З життя
«Внучка изнуряется от ненависти к семье: Я боюсь, что трагедия неизбежна»

Внучка тает на глазах. Ненависть растёт в её сердце — и к матери, и к младшей сестре. Всё чаще ловлю себя на мысли: придётся забрать девочку к себе, иначе дело кончится настоящей бедой.
Всегда была уверена: мать обязана любить детей равно. Без выделения любимчиков, без сравнений, без оговорок. Детство — не поле битвы за родительскую любовь. Слышала истории о семьях, где одних детей хвалили, других отвергали, и думала: «Меня это не коснётся». Теперь же сама живу внутри такой истории.
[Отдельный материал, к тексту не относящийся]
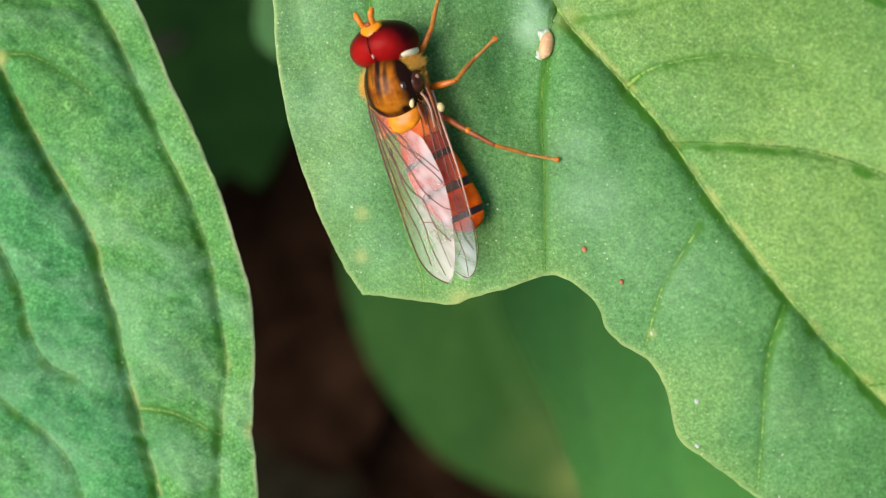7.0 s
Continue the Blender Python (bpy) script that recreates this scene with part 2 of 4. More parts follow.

И это не чужая драма — это моя семья. Моя дочь. Моя внучка. Моя боль.
Лариса с юности была гордой, упрямой, с высокими запросами. Простые парни её не интересовали — только те, кто «с положением», «с деньгами». В итоге вышла замуж за Сергея — бывшего спортсмена, открывшего в Воронеже собственный спортзал. Мы с мужем подарили им на свадьбу двушку и помогли устроиться на хорошую должность через знакомых. Всё складывалось как по маслу: стабильность, достаток, уверенность в завтрашнем дне.
Через год Лариса родила девочку — Соню, назвали в честь моей матери. Беременность прошла легко, роды — без осложнений. Она была прекрасной матерью: сама кормила, убаюкивала, гуляла с коляской. Сонечка росла тихой, послушной, почти не плакала — даже когда резались зубки. Мы все ею гордились.
Но шесть лет спустя всё перевернулось.
Лариса снова забеременела. С первых месяцев начались проблемы: давление, отёки, токсикоз. Половину срока провела в больнице. Роды — тяжёлые, кесарево. Восстанавливалась долго. А потом появилась Анечка — крепкая, здоровенькая. Только вот с Ларисой будто подменились.
Первые месяцы я и свекровь Сергея, Татьяна Петровна, помогали как могли. Я чаще брала Соню к себе, чтобы Лариса могла уделять внимание малышке. Татьяна Петровна оставалась с ней дома. Мы старались не лезть в их дела — думали, что помогаем. Но однажды услышала, как Лариса резко оборвала Соню:
— Отстань! И без тебя голова болит!
Сначала списала на усталость. Но ситуация лишь ухудшалась. Лариса словно разучилась видеть в старшей дочери родное дитя. Только обузу. Раздражало всё — как сидит, как смотрит, как спрашивает. «Отвали», «Не мешай», «Мне не до тебя» — эти слова девочка слышала ежедневно. Порой доходило до:
— Если б не ты, мне было бы легче.
А однажды, шёпотом, но чётко:
— Лучше бы ты не рождалась первой…
Соне всего семь. В этом возрасте душа ребёнка — как росток: чуть придави — завянет. Скоро ей в школу, нужна поддержка. А вместо этого она живёт в доме, где любят только младшую. Крошку Аню, улыбчивую, румяную. А Соня… Соня больше не смеётся.
Она перестала бегать по двору, перестала раскрашивать книжки. Сидит у окна или забивается в угол с азбукой. Но страшнее всего — её слова, от которых кровь стынет:
— Бабуля, зачем Аня родилась? Без неё было хорошо. Если б её не было, мама бы меня снова любила…
Говорила с Ларисой. Мягко, потом — жёстче. Объясняла: так нельзя. Детям нельзя давать понять, что один — любимей другого. Что старшей тоже нужно тепло. Она отмахивалась:
— Соне семь, почти взрослая. У неё всё есть. Небось не умрёт без моих поцелуев. Младшая — другое дело.
Нет! Ей нужно не меньше, а может, и больше — ведь она чувствует, что стала «лишней». Сергей пробовал вмешаться. Он любит обеих, но в Ларисе будто щёлкнуло. Не слышит. Говорит, что все на неё ополчились. Что «Соня специально издевается», что «все её жалеют».
А девочка худеет. Тускнеет. И всё чаще спрашивает одно:
— Бабуля, можно я перееду к тебе?
И знаете, я почти созрела. Потому что дальше ждать — преступление. Потому что не могу смотреть, как мою внучку убивает равнодушие родной матери. Если Лариса не опомнится — заберу Соню. Даже через суд. Потому что детство с такой болью оставляет раны на всю жизнь. А я хочу, чтобы у неё осталось что-то большее, чем память о том, как её не любили. Хочу, чтобы в её жизни была хоть одна настоящая любовь. Бабушкина.